Exploring natural materials through a sensory approach

Step 1: Explore a natural material with all your senses 

Children learn and develop understanding of the world by using all the senses. They look, taste, touch, hear, smell, and use their body to make sense of the world. To cultivate good exploratory talk with children, we must be aware of this part of the child’s perspective, and that the adults easily can revert too heavily to verbal initiatives. Using your senses to interpret different materials can therefore be a good activity to approximate the child’s view of the world, and thereby understand more of how to act together with the child. 

  1. Go outside and find an object (a stone, pinecone, plant, or similar)
  2. Use your senses to experience and explore the object.
  3. Examine the material first by yourself. Touch – smell – listen – look at the material you have chosen (you can even taste or imagine how it would taste).
  4. Think through what new features you became aware of doing this exercise.

This is not meant to suggest that the labels and names of species are not important, but rather to increase consciousness about how a child may experience different materials. 

Watch this video where the task is demonstrated.

 

Step 2: Try it with a partner! 

You need: 2-4 different objects, for instance nuts, leaves, branches, shells, mud, etc. 

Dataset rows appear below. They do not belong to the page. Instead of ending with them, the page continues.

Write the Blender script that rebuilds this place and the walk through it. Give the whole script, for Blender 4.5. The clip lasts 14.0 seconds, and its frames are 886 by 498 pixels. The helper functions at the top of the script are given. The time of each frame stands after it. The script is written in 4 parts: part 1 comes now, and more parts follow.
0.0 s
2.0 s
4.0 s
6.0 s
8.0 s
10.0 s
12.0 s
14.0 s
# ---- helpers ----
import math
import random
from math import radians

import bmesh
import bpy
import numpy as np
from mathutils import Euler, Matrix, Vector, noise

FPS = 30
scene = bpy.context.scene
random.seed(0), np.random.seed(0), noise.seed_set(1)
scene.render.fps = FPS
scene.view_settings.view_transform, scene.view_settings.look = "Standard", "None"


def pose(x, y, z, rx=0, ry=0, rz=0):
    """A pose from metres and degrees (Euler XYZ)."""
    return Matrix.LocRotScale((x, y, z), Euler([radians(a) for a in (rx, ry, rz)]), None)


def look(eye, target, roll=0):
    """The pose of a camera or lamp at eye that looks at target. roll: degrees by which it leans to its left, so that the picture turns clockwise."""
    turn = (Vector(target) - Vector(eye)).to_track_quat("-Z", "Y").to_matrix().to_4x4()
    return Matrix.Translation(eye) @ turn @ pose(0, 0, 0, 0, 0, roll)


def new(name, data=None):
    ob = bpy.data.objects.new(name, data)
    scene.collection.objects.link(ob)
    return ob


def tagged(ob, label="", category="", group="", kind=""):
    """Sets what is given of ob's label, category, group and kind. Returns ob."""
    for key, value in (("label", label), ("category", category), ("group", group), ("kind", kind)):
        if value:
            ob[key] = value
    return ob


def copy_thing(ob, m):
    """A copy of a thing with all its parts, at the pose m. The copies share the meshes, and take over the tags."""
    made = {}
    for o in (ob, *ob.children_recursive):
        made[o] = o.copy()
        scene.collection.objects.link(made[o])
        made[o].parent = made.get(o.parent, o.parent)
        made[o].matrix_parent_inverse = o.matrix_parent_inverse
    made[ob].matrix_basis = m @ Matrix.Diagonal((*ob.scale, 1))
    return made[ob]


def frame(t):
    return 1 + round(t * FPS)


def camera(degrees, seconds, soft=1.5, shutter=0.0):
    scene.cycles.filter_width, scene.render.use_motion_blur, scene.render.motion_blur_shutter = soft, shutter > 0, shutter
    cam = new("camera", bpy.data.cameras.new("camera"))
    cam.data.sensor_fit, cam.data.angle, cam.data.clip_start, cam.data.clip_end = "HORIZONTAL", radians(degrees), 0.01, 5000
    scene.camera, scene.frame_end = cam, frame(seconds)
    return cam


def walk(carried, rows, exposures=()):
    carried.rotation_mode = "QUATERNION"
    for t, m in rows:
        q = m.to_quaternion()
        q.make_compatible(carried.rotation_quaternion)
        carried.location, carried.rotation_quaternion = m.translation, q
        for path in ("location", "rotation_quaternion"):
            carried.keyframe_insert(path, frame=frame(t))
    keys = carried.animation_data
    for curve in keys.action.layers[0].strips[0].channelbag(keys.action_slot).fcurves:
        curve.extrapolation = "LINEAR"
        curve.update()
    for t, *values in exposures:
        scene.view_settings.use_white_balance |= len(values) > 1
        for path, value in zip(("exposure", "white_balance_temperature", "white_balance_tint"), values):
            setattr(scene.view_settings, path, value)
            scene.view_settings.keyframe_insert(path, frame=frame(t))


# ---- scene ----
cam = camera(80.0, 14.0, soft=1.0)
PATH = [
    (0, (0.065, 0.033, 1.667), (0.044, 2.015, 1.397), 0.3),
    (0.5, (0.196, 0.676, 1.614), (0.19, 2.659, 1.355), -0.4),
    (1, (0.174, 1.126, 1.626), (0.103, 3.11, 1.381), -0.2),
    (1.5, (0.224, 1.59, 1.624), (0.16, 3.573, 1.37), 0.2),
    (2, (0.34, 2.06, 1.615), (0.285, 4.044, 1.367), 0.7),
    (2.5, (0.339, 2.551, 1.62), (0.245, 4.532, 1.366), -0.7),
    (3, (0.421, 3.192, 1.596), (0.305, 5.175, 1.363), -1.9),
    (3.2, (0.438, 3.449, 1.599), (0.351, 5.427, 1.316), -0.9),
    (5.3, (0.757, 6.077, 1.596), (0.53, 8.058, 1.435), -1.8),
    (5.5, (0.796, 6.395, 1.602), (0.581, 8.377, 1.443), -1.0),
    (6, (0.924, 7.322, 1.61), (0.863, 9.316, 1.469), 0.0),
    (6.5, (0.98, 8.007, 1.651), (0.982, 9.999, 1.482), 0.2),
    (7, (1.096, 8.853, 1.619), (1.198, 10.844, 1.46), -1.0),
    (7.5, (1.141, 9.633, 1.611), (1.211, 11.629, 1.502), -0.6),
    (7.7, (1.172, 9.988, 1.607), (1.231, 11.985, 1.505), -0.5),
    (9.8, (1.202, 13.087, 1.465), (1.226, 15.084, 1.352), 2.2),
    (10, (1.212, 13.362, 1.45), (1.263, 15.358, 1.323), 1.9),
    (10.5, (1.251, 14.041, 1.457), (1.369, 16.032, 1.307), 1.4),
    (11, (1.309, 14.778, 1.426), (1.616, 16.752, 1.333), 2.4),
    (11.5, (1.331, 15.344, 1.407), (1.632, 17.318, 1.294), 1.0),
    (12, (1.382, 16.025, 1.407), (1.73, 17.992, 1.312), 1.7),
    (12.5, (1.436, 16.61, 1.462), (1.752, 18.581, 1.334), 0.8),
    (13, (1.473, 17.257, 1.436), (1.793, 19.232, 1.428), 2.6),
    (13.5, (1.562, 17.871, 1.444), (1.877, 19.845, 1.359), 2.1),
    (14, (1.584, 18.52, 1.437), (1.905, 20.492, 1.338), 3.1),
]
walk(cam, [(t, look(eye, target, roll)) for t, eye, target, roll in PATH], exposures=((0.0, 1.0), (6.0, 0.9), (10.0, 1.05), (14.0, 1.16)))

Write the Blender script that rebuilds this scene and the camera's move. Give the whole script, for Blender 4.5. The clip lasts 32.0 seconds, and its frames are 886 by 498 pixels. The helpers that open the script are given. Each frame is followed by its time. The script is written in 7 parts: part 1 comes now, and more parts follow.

  1. First examine the material by yourself. Touch – smell – listen – look at the material you have chosen (you can even taste or imagine how it would taste). Try to convey an idea of the material you have chosen to your partner without using words, such as by using gestures, facial expressions, movements etc. Then your partner does it the other way around with a different kind of material. 
  2. Now you explain the object by its characteristics (link to observation). Do not name the object, just try to explain it by its characteristics. 
  3. Reflect together over whether you discovered anything new with the material you examined, and how this knowledge may be useful in dialogues with children.